Lagu ini juga mendapat pengakuan luas: menempati peringkat ke-66 dalam daftar "500 Lagu Terbaik Sepanjang Masa" versi Rolling Stone pada 2004, dan dianggap sebagai rekaman paling berpengaruh dalam sejarah musik Jamaika oleh penyair Mutabaruka pada 2009.
Pada 2017, lagu "Redemption Song" dibahas dalam dokumenter Soul Music BBC Radio 4, menghadirkan narasumber seperti John Legend dan Lorna Goodison.
Suara Terakhir Sang Legenda
Redemption Song bukan hanya lagu terakhir yang ditulis Bob Marley sebelum meninggal pada 11 Mei 1981, tetapi juga cerminan dari jiwa dan perjuangannya.

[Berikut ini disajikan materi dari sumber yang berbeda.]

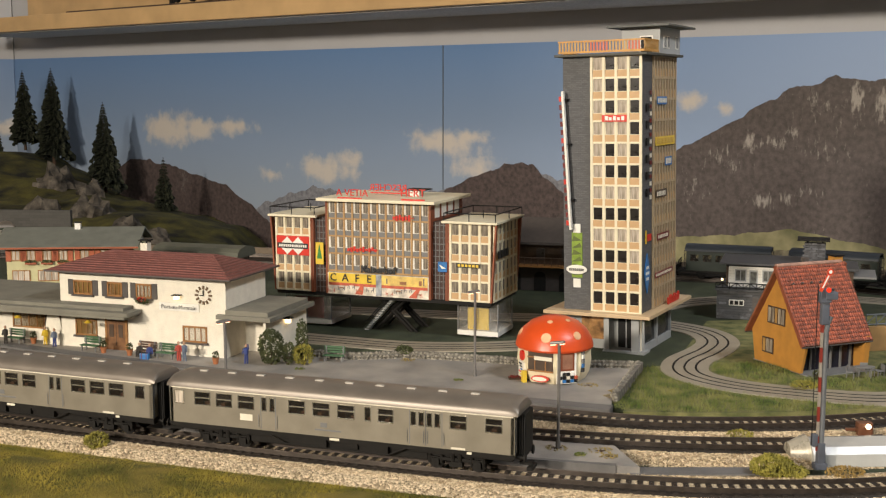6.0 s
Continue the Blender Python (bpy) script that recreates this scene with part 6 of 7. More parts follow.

Ia bukan hanya menyuarakan kemerdekaan politik atau sosial, tapi membimbing kita menuju kemerdekaan yang lebih dalam: kebebasan jiwa.
Dengan segala kesederhanaannya, lagu ini menjadi warisan abadi tentang harapan, kesadaran, dan kekuatan untuk menebus diri dari belenggu apa pun yang menahan kita. Dalam senandung terakhirnya, Bob Marley seolah berkata:
"Old pirates, yes, they rob I.But my hand was made strong, by the hand of the Almighty..."
Akhir kata, melalui "Redemption Song", Marley meninggalkan kita bukan hanya sebuah lagu—melainkan sebuah doa.